-- Start Data to use --
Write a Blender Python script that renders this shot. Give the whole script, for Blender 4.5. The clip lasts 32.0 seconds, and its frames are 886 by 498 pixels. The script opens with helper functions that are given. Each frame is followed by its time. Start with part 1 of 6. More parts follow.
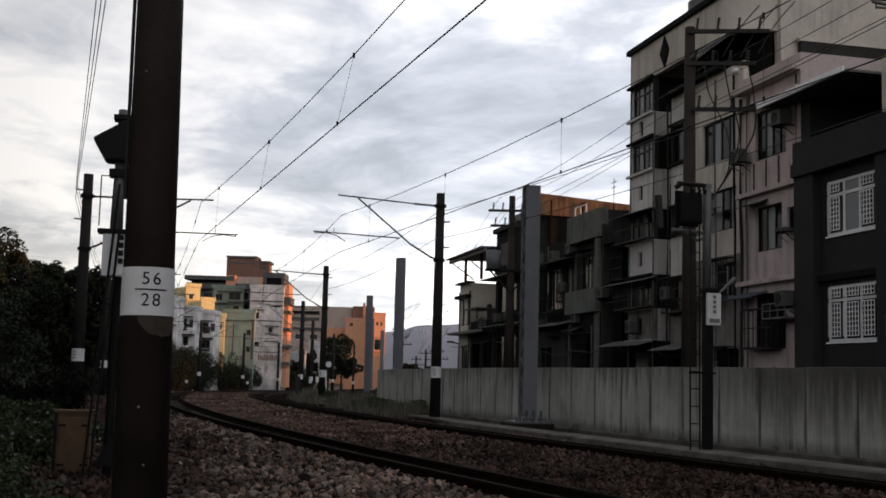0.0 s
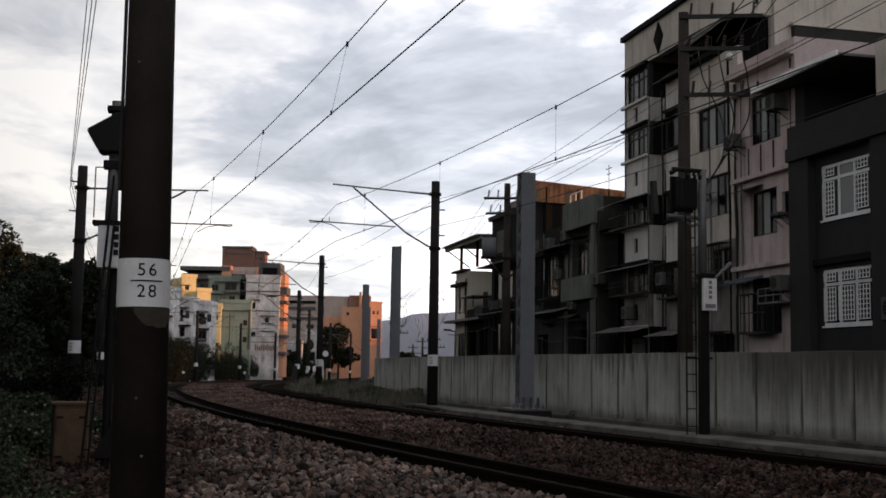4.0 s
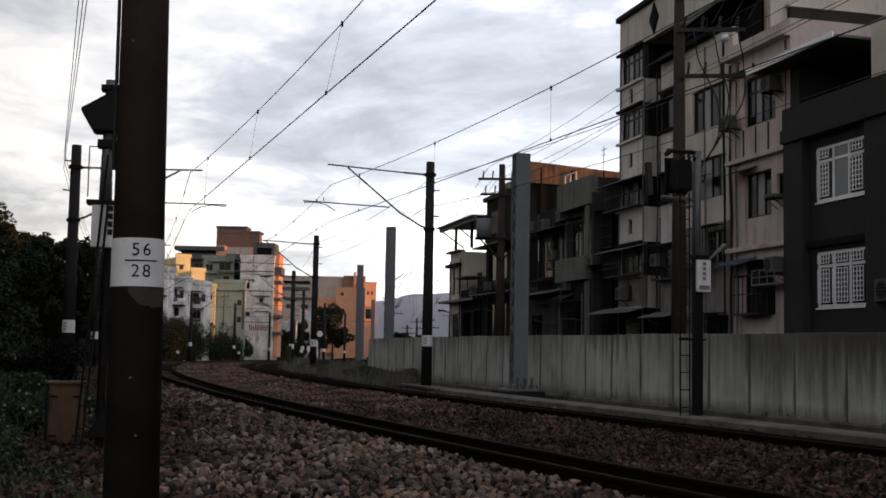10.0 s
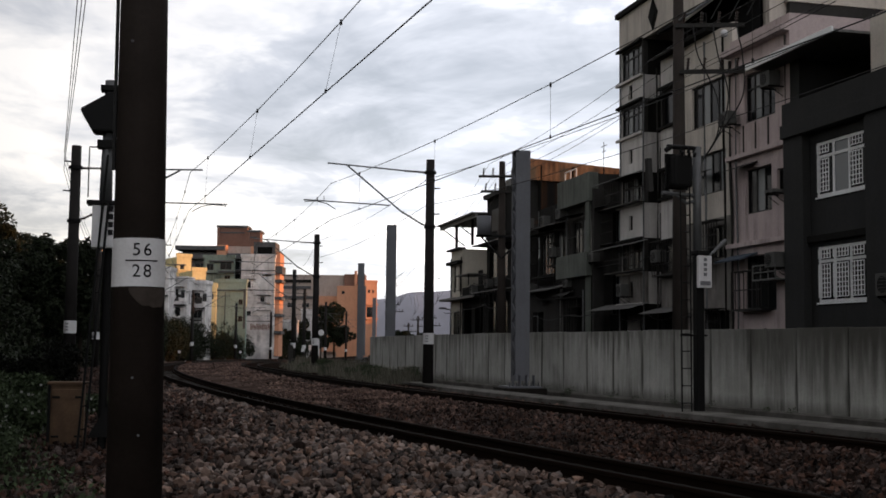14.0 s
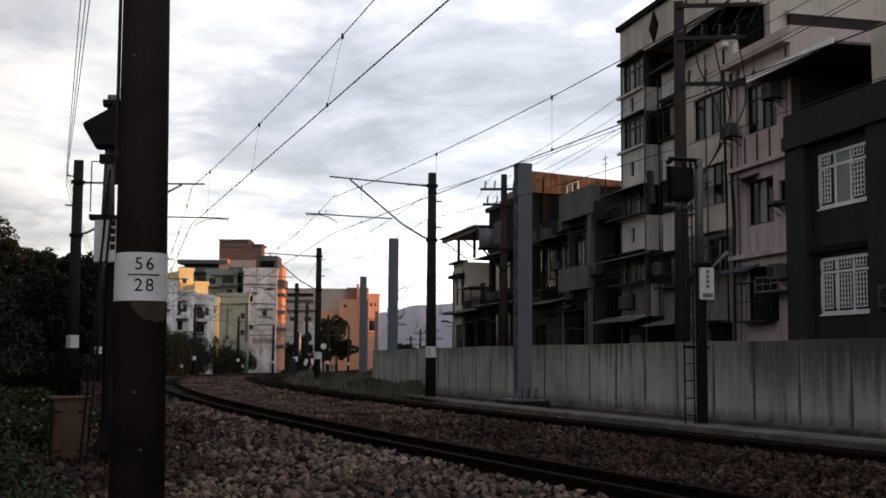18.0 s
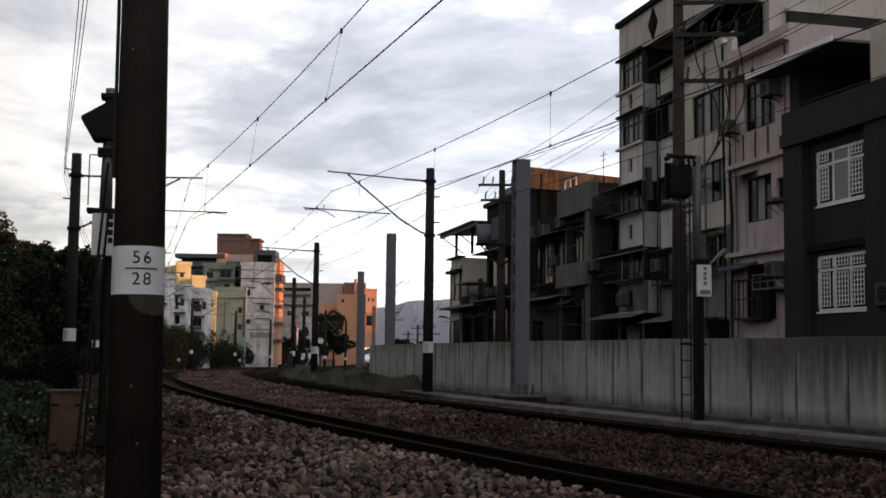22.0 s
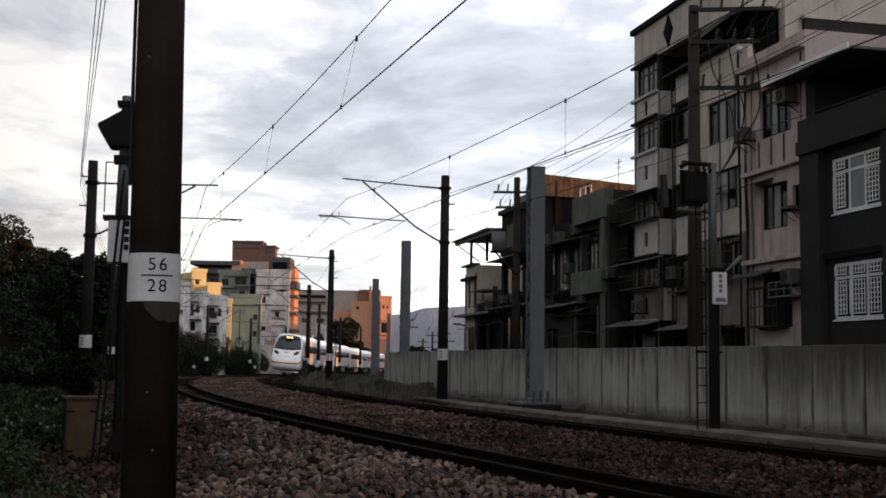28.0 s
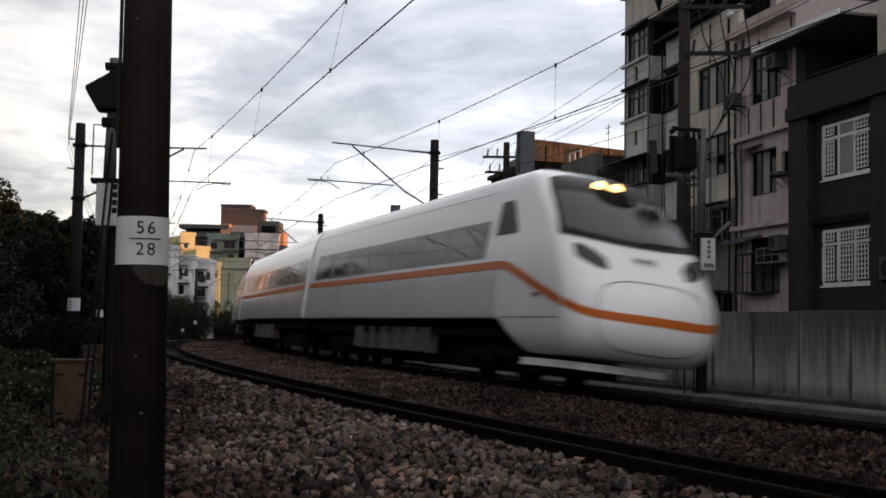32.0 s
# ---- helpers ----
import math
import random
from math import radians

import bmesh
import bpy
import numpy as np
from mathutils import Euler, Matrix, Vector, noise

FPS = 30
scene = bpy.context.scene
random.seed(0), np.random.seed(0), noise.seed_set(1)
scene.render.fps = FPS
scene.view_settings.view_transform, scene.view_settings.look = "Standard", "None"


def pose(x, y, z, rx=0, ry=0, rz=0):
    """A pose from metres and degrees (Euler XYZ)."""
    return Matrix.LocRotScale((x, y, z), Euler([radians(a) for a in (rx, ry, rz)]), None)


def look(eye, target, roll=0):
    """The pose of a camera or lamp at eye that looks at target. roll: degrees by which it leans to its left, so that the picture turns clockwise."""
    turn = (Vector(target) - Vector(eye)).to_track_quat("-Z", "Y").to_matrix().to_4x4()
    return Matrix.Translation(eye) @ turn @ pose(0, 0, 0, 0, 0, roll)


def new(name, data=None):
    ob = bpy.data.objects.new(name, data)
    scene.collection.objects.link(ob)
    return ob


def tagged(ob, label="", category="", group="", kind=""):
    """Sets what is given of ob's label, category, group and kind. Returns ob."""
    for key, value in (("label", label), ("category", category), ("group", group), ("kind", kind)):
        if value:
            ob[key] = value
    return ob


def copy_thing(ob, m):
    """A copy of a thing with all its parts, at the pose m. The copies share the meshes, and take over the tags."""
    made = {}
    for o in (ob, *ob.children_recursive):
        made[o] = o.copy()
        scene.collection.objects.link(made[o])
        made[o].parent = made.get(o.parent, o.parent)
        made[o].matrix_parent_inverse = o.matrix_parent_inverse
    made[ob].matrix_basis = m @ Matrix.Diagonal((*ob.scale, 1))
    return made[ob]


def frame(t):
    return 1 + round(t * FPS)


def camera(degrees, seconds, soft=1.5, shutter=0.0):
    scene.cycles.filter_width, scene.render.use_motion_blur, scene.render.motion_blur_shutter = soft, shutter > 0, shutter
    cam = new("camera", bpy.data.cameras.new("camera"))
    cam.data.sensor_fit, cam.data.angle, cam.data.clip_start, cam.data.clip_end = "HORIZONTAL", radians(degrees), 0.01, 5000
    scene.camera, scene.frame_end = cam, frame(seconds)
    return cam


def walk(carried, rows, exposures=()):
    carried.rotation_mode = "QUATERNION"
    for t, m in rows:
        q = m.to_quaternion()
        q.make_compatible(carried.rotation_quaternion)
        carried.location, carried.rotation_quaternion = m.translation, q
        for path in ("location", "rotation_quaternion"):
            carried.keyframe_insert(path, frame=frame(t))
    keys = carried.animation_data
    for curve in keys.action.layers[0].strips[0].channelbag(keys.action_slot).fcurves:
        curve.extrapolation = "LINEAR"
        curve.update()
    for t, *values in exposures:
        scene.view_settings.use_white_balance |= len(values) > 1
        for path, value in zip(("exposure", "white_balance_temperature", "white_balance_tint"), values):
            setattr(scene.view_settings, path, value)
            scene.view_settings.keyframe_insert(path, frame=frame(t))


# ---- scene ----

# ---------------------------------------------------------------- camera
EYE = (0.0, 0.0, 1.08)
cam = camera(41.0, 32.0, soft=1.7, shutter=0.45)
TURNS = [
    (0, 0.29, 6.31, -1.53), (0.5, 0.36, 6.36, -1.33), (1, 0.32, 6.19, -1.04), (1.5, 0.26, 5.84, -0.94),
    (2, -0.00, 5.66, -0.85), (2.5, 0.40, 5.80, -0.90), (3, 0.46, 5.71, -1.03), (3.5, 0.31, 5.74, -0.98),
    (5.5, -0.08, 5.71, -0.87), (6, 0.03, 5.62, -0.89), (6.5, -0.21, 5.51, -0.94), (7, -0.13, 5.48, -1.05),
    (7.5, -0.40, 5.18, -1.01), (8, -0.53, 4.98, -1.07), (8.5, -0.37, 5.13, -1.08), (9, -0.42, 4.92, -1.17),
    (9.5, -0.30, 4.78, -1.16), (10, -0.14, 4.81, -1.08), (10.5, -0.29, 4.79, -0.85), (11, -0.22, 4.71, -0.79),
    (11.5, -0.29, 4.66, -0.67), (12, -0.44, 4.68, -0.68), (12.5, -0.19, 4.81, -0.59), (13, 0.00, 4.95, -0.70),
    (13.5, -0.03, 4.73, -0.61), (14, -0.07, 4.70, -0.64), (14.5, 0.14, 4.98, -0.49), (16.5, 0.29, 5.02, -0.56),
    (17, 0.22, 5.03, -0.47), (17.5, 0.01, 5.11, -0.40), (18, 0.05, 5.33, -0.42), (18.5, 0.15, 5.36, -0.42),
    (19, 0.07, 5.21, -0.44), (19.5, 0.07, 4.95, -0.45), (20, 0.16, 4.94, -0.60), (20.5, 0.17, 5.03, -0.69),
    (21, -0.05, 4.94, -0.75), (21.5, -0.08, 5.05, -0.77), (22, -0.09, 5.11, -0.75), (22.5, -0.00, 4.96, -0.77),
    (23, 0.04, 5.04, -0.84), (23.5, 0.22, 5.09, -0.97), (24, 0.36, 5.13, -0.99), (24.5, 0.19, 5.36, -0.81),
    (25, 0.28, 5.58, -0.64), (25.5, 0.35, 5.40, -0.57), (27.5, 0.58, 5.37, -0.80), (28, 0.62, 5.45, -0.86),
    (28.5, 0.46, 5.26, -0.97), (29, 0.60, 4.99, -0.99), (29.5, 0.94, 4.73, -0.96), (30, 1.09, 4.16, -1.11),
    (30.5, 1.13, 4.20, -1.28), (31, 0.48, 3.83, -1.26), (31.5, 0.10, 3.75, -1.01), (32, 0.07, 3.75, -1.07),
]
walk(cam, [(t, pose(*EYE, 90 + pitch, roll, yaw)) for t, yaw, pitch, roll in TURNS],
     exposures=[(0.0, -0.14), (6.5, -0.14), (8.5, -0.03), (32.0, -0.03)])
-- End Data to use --
-- Start Data to use --
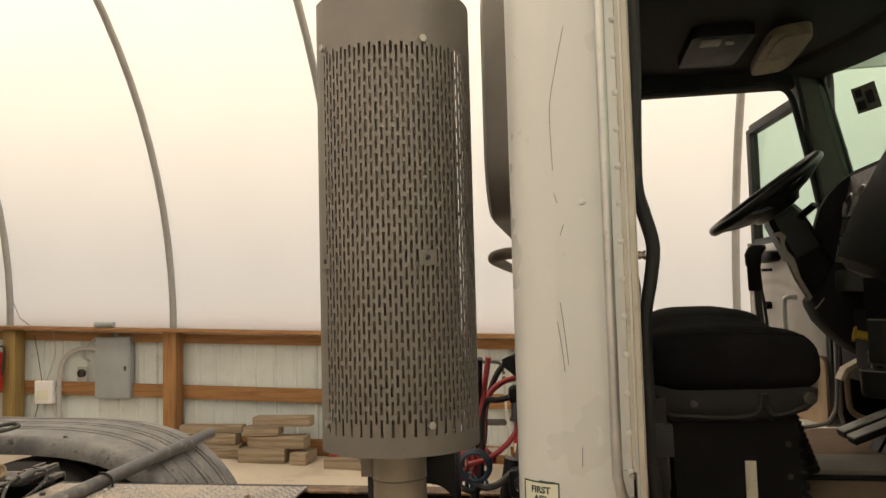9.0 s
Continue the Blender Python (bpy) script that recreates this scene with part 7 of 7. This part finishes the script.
-- End Data to use --
-- Start Data to use --
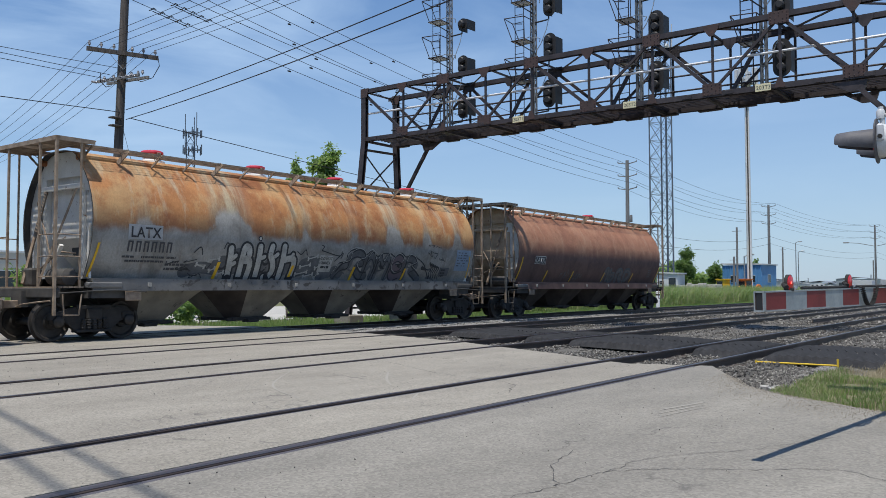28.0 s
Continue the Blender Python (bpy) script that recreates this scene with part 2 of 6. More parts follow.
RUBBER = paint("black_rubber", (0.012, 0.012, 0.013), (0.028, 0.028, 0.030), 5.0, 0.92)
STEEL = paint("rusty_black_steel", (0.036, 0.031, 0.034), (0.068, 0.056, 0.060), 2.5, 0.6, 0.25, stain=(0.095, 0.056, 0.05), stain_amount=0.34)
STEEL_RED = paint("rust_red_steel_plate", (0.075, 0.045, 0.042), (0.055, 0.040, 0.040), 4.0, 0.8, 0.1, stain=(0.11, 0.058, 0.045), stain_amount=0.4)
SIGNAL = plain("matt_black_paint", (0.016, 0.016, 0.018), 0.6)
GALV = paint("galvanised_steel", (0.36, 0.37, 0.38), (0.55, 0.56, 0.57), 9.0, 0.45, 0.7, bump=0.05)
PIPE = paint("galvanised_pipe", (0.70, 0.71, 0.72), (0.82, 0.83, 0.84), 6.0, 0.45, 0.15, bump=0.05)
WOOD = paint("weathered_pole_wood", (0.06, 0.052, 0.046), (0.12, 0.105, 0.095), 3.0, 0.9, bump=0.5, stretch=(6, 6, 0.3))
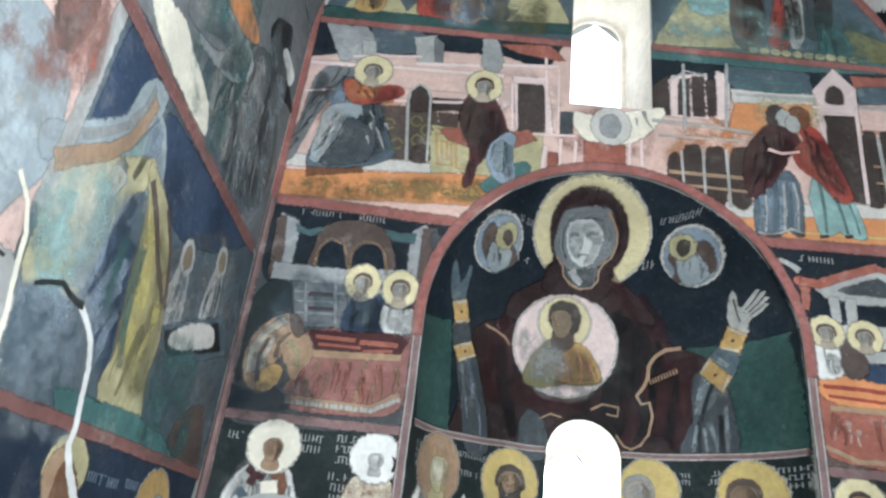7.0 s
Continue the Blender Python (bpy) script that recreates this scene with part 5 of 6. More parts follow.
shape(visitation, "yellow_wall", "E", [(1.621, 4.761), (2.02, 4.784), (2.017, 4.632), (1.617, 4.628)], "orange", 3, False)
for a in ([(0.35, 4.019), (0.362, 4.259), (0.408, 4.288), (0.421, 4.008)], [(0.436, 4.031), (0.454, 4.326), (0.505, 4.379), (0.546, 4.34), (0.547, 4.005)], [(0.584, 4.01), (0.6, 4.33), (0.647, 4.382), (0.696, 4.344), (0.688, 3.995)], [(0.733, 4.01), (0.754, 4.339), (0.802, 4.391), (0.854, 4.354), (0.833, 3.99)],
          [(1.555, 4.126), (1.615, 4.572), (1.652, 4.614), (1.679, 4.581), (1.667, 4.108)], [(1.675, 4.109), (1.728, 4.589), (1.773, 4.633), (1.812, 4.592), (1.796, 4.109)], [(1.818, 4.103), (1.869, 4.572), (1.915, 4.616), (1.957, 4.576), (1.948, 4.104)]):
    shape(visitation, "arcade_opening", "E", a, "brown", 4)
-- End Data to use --
Identify lines with the string "Continue". Copy each one.

* Result for this exercise
Continue the Blender Python (bpy) script that recreates this scene with part 7 of 7. This part finishes the script.
Continue the Blender Python (bpy) script that recreates this scene with part 2 of 6. More parts follow.
Continue the Blender Python (bpy) script that recreates this scene with part 5 of 6. More parts follow.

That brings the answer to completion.